Sabemos que a identidade nacional é sempre um processo de construção que se fundamenta numa interpretação. Acreditamos, porém, ser possível um envolvimento progressivo, e cada vez mais real, do povo na condução dessa mesma construção. Melhor dizendo, temos a certeza de ser possível expandir os limites da intelectualidade responsável deslocando as manifestações culturais de sua esfera particular e articulando-as com uma totalidade que a transcende.

Nesta direção, o envolvimento dos Conselhos de Preservação do Patrimônio Cultural e dos Museus, entre outros, se faz absolutamente necessário. Nos primeiros, constituídos por representantes da sociedade civil, deve-se rever a legislação municipal que os vem regendo, incluindo membros para além das universidades, da administração local, das entidades culturais tradicionalmente constituídas. Também, deve-se divulgar neles documentos que possam esclarecer o sentido e os caminhos a serem seguidos para a preservação do patrimônio cultural local, visto a grande maioria chegar com conceitos distorcidos pelo próprio processo educacional a que foi exposta, ao longo dos anos.

Relativamente aos Museus, será importante uma profunda reflexão entre os próprios responsáveis pelo trabalho museológico, anterior à exposição dos bens móveis, pois através dela deverão ser compreendidos, em profundidade, os processos sociopolíticos e culturais dos momentos históricos em que foram produzidos os artefatos que permanecem em conservação. Faz-se necessário o questionamento sobre a natureza dos acervos, antes de se os expor pois, muitas vezes, sob a aparente correção dos fatos cronológicos, do inquestionável valor estético de uma obra de arte e de seu perfeito estado de conservação aninha-se uma interpretação perversa da história de uma população, do caminhar sofrido de um povo.

Compete aos profissionais de Museus  estarem atentos à contextualização do objeto discutindo em seus próprios trabalhos de laboratório o grau de veracidade das informações contidas no setor de documentação, organizando exposições com hipóteses variadas relativas ao mesmo fato e propostas educativas que, com interatividade, possam conduzir o público infantil e adulto a uma postura crítica que lhe permita  uma revisão dos conceitos que tem de si mesmo, do grupo ao qual pertence e mesmo relativamente à vida sobre o planeta.

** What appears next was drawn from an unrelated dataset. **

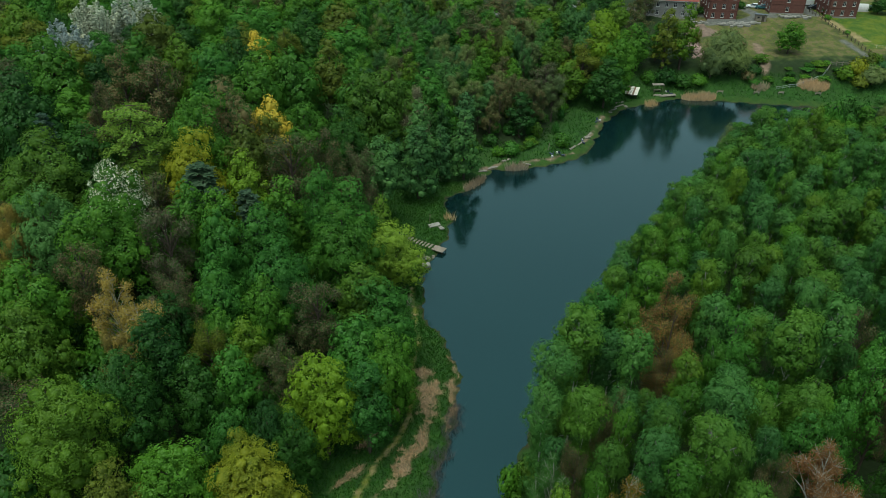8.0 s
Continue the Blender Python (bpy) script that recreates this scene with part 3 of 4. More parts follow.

Por serem espaços privilegiados de comunicação pela tridimensionalidade que contêm, a qual fascina as gerações formadas num mundo imagético, os Museus dos países em desenvolvimento não podem e não devem ser deixados nas mãos de pesquisadores e educadores preocupados somente com a contextualização imediata do objeto; precisam de um profissional consciente de seu papel de reordenador dos fatos humanos, uma espécie de mago dos objetos e da vida, capaz de abrir as portas da reflexão para as pessoas que por eles passarem, dando-lhes  a possibilidade de questionarem  paradigmas, de buscarem novas utopias, de reinventarem a história.

Infelizmente, muitos espaços museológicos contemporâneos têm contribuído, principalmente os de História e de Arte, para a perpetuação desse equívoco que realiza o homem comum na percepção de seu entorno. Nos grandes museus nacionais, os de “1ª categoria”, o que se mostra permanentemente a um grupo curioso de crianças em idade escolar, ou mesmo a adultos sequiosos de informações sobre sua gente e sua história, são coleções de objetos os quais, quase que exclusivamente, garantem a preservação do ideário de uma burguesia européia, assumido nas Américas por quem se julgou importante e responsável pela condução das sociedades locais. Não só os artefatos comunicam a história oficial, mas a proposta museográfica não estimula a visão crítica do processo histórico e artístico.

Insistimos no alerta em relação ao contexto político no qual a informação sobre um fato ou artefato foi elaborada, bem como ter muita clareza quanto às suas possibilidades de interferência na compreensão que os Homens possam vir a ter de si mesmos, em seus locais de origem. Parafraseando Paulo Freire, “toda educação é um ato político” e se “a essência do Homem se consubstancia na sua existência, como já disse Kierkegaard, a consciência que ele tem de si mesmo será sempre fruto da percepção crítica de seu entorno”.

As instituições que objetivam preservar a Memória e o Patrimônio de um povo, que é um mosaico de culturas com extenso passado colonial, sobreviverão como espaços verdadeiramente educativos não-formais se conseguirem realizar a façanha de levar as populações a não serem mais prisioneiros do olhar do “outro”, mutilados em sua autoestima, mas capazes de realizarem a trajetória vivencial com que sonharam.

Referências:

FURTADO, Celso. Cultura e Desenvolvimento em época de crise. São Paulo: Paz e Terra, 1984.
TAVARES, Regina Márcia Moura. Mudança de rumo, já: herança cultural, preservação e desenvolvimento. Campinas: Pontes, 2009.
TAVARES, Regina Márcia Moura: Memória e patrimônio, cartilha de Educação Patrimonial. Campinas: PCN Comunicação, 2019.